The day started off a little overcast however the wind was pretty relentless and with such a force that just kept blowing, because of this the clouds dispersed quite quickly leaving a lovely clear sky for the afternoon albeit that the wind was with us all day, usually it’s me with that problem, so i didn’t take the blame for once………lol.

The East side of the peninsula started off by going through farmers fields, passing through Chidham and then around the shoreline to Cobnor Activity Centre. The tide was at it’s lowest now and the harbour was mainly mud, silt and weed with a channel down the middle where boats can pass up and down. From the activity centre was a purpose made accessible path to Cobnor point, from this part of the path you have great views up the Chichester Channel where the barges would have come down and around Cobnor Point. At the end of this path were some steps that led you down to the pebbly beach and the part that can only be passed at low tide. This part of the walk was on pebbles in front of a high grassy covered bank with oak trees stretching out over the shore, or are they reaching back with their roots so that they don’t drink too much salty water, nonetheless they were pretty amazing that they have adapted themselves to such a harsh environment with the salty water and air along with the exposure to the wind and sun. There was quite a bit of erosion on the bank and a new path further inland had been created for a safer route, but as it was low tide we could follow the shore round safely and keep to the route of the barges. The bank has had attempted repairs on it using concrete but the forces of nature have taken it’s toll and had broken a lot of the concrete up.
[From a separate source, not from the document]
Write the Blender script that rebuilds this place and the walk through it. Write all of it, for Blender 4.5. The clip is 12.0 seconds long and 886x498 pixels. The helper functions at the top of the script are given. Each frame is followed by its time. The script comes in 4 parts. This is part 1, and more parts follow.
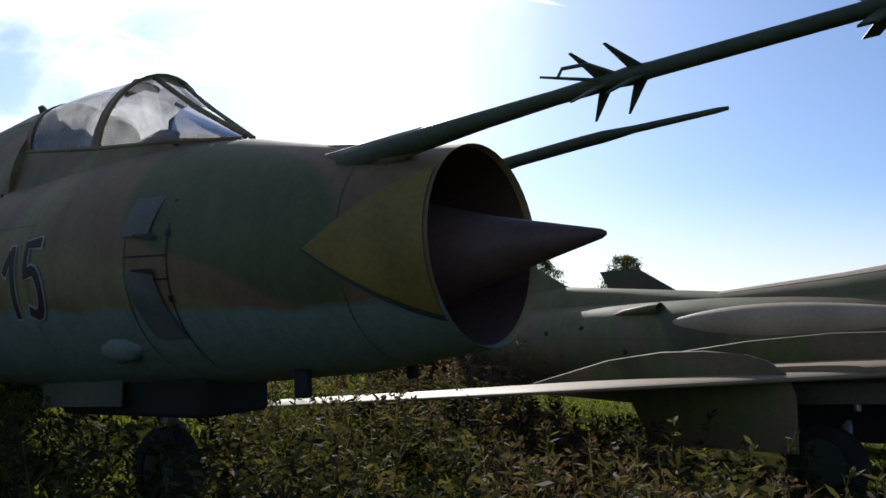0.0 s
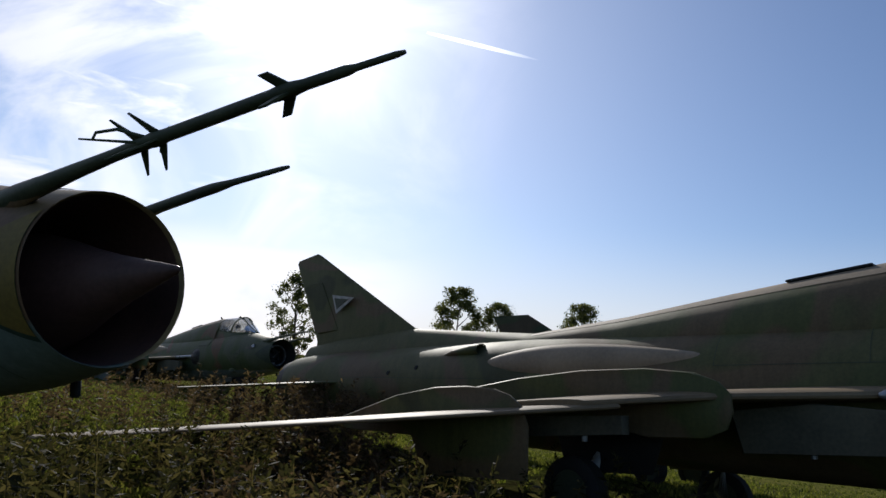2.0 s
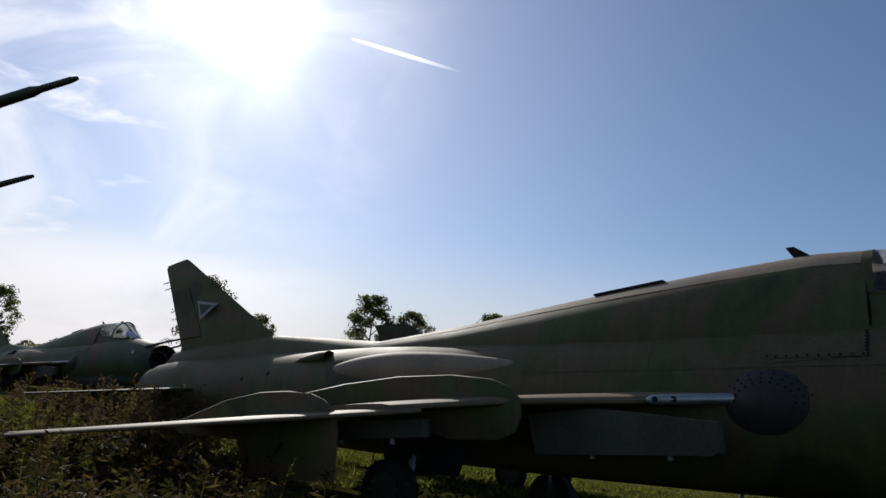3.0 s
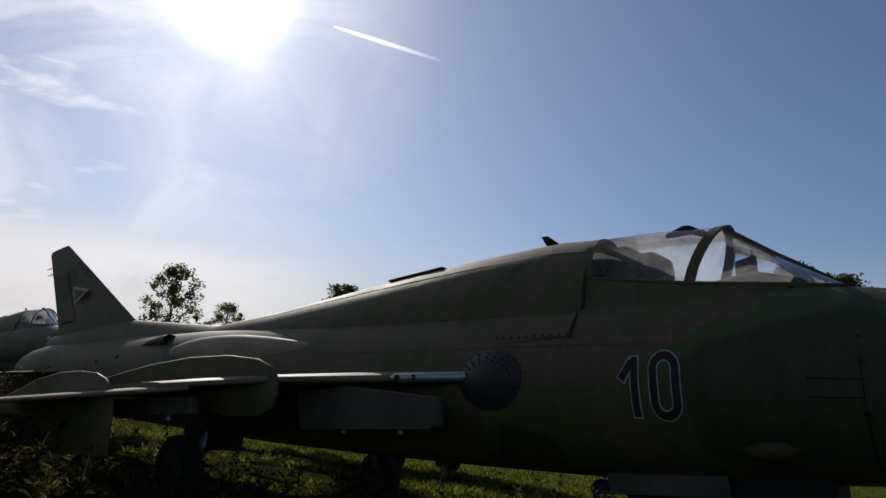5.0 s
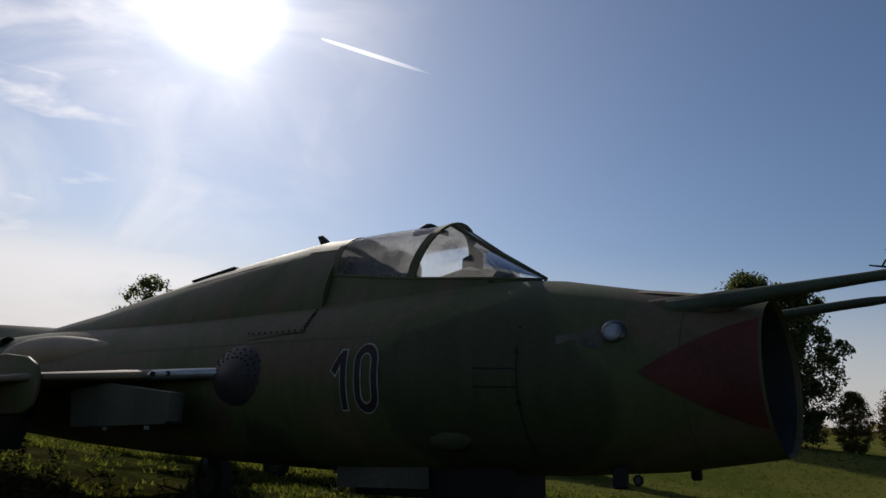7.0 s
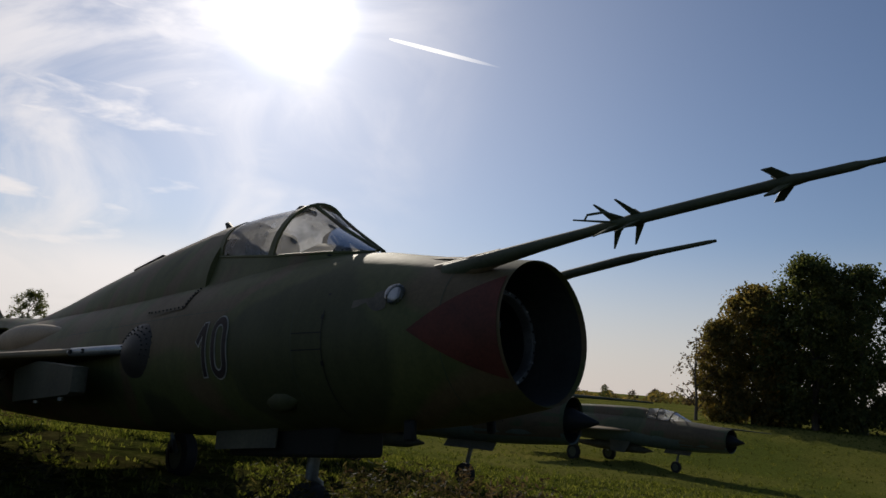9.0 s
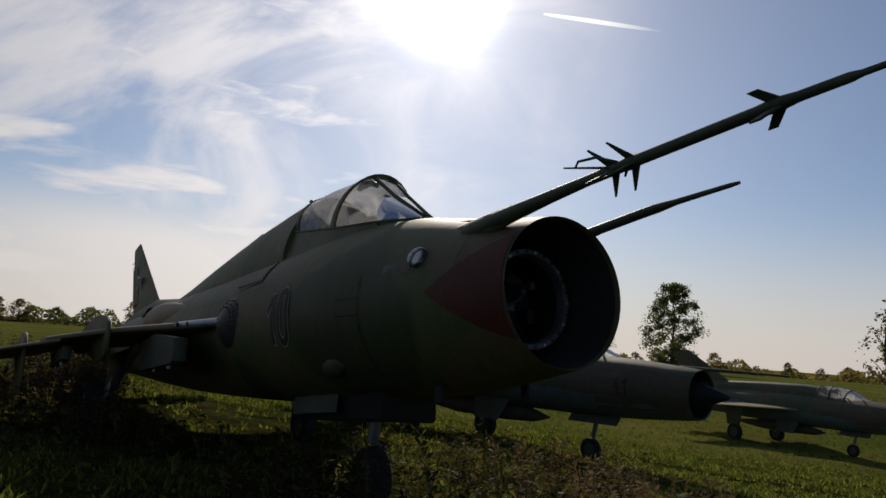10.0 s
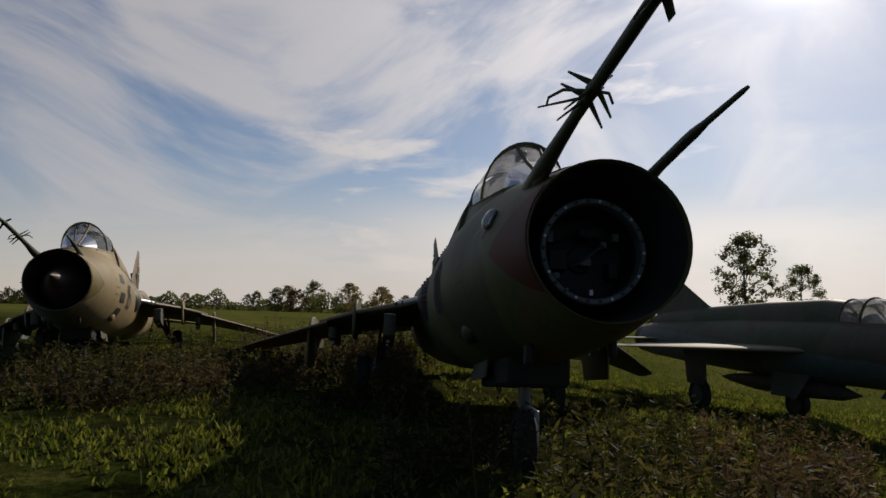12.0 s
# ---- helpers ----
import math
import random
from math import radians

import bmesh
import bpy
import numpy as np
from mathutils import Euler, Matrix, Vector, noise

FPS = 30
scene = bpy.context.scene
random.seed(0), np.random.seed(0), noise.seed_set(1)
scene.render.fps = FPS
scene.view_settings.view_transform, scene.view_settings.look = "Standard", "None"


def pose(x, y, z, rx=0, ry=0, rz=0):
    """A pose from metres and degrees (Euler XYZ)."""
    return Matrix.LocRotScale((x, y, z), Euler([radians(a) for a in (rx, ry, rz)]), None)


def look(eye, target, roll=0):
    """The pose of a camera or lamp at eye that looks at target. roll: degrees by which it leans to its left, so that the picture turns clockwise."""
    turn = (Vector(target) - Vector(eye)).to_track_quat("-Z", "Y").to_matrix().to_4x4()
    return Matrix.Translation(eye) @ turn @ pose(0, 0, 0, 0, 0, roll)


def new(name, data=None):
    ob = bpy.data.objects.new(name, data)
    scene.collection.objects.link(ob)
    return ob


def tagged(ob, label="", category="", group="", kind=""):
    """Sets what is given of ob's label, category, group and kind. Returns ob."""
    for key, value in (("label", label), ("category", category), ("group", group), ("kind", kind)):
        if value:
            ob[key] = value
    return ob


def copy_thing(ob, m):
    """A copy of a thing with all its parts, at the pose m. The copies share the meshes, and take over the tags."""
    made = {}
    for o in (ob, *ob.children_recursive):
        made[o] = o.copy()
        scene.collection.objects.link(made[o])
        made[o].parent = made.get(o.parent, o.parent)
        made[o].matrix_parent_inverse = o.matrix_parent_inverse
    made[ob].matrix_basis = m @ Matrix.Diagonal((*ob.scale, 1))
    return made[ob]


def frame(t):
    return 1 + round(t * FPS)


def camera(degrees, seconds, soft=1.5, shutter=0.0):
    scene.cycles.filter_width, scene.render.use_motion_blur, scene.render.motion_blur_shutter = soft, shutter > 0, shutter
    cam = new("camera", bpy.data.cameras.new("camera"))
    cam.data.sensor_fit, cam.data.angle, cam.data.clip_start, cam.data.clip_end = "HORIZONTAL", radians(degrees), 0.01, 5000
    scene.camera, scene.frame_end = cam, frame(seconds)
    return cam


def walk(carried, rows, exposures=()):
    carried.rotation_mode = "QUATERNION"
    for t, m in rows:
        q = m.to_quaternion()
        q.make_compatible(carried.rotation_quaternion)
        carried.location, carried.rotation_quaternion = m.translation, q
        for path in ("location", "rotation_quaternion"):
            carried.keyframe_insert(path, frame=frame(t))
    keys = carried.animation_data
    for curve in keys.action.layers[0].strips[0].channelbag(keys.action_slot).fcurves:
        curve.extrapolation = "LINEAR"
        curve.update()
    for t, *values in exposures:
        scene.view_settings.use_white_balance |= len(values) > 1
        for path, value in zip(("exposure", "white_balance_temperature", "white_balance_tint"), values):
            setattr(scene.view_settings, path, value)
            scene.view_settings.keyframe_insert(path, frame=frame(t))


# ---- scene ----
cam = camera(63.5, 12.0)

PATH = [
    (0, (1.633, 1.227, 1.441), (1.396, 3.203, 1.642), 4.11),
    (0.5, (2.120, 1.110, 1.392), (1.938, 3.086, 1.643), 4.60),
    (1, (2.622, 1.076, 1.483), (2.463, 3.052, 1.750), 4.33),
    (1.5, (3.155, 0.923, 1.478), (2.984, 2.893, 1.778), 4.65),
    (2, (3.739, 0.803, 1.477), (3.578, 2.768, 1.811), 4.90),
    (2.5, (4.299, 0.661, 1.514), (4.230, 2.627, 1.872), 5.16),
    (3, (4.824, 0.474, 1.536), (4.883, 2.437, 1.913), 5.20),
    (3.5, (5.439, 0.314, 1.585), (5.574, 2.273, 1.962), 4.88),
    (5.5, (7.664, -0.215, 1.675), (7.772, 1.751, 2.026), 5.33),
    (6, (8.289, -0.299, 1.723), (8.404, 1.667, 2.075), 5.04),
    (6.5, (8.962, -0.303, 1.713), (9.067, 1.659, 2.082), 5.35),
    (7, (9.497, -0.388, 1.689), (9.641, 1.569, 2.079), 5.21),
    (7.2, (9.706, -0.497, 1.679), (9.868, 1.457, 2.076), 5.44),
    (8.8, (11.413, -0.883, 1.621), (11.421, 1.083, 1.993), 4.45),
    (9, (11.626, -0.846, 1.602), (11.564, 1.121, 1.961), 4.35),
    (9.5, (12.170, -0.688, 1.645), (11.888, 1.268, 1.952), 4.15),
    (10, (12.670, -0.580, 1.562), (12.163, 1.336, 1.832), 4.04),
    (10.5, (13.178, -0.349, 1.476), (12.436, 1.491, 1.733), 4.49),
    (11, (13.580, -0.190, 1.497), (12.645, 1.564, 1.717), 3.92),
    (11.5, (14.032, 0.106, 1.493), (12.876, 1.726, 1.690), 3.57),
    (12, (14.500, 0.344, 1.502), (13.153, 1.812, 1.678), 1.82),
]
walk(cam, [(t, look(eye, target, roll)) for t, eye, target, roll in PATH],
     exposures=[(0, 0.0, 6150, 10), (1, -0.2, 6150, 10), (2, -0.5, 6200, 10), (3, -0.75, 6250, 10), (5, -0.97, 6400, 10), (7, -0.97, 6500, 10), (9.5, -0.9, 6850, 10), (10.5, -0.95, 6900, 10), (12, -1.0, 7000, 10)])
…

Walking up the western edge of the peninsula was exceptionally windy as the prevailing south west wind would just not let up making it hard work to walk against. The western edge would be following the Thorney Channel which the barges would have taken and across the water and mud you could just make out the inlet called the ‘Great Deep’ (sounds like a monster should live there) where the barges would have crossed Thorney Island. At the top of the channel we started to head west as we had completed the peninsula and we were both hoping that an ice cream van would be parked up at Prinstead, selling lovely creamy 99’s with a plain chocolate flake, but unfortunately no such luck and at this point PK wished he had stocked up on chocolate earlier. We left the harbours and crossed Thorney Island at the top end as this was the nearest point to the ‘Great Deep’ and this path passed through fields and by a water treatment plant, we seemed to have passed a few of these and this one did not smell as bad as the others as they seemed to be spraying a scented mist into the air, however just as we approached the plant we were totally swamped by midges, i had never known so many and you felt like you couldn’t breath as you walked through the clouds of the horrible critters, i was frantically waving the map around thinking it would help clear a way through, eukk!

On the other side of Thorney Island was Emsworth Marina which again had some lovely boats moored in and many out of the water being renovated, here there were futuristic type houses on stilts, probably holiday homes. As we exited the marina we walked by Slipper Mill which would have been a port of call for some of the barges taking goods to London and then past slipper pond into Emsworth. At this point we were now getting hungry so we thought about stopping here for food, pie was on our minds again. But this was not an easy task as the 1st pub we passed was closed, the 2nd wasn’t serving food in the evening and the 3rd didn’t start taking orders until 6:30pm which was an hour away (and they had steak pie on the menu). We had to accept that food was not happening in Emsworth, so we decided to have a beer along with some nuts and crisps in the Bluebird before carrying on.

From here it wasn’t far to Langstone Harbour, so we headed out of Emsworth on the causeway around Mill Pond and then along the shoreline, looking back you could make out where the canal route would have come off of Thorney Island and back into the harbour channels. We again headed inland a short way through fields and passed Warblington church, cemetery  and castle before heading back to the shore, the tide was still a long way out and we could pass along the coast here easily as this also was a tidal section. On arriving at Langstone we passed the mill that used to refine corn and has been standing there since 1730. Behind the mill is a small pond with ducks, coots, moorhens and loads of white egrets nestled in the trees. We decided to eat at the Ship Inn which overlooked the harbour, but all the window seats were reserved so couldn’t look out. We were in the pub for about an hour enjoying our pint of San Miguel along with a Smoked Mackerel and Potato & Caper salad and  PK’s burger and chips, yum!

When we went into the pub the tide was still a long way out and it was absolutely incredible that on leaving the pub the tide was all of a sudden high, it had come in so quickly and covered the mud, we worked out that it would have risen by 500mm in 15 minutes and at that speed it could so easily catch you out at Cobnor if your timings were not right. From here we were to leave our trail for the short walk to the station following the Shipwright way.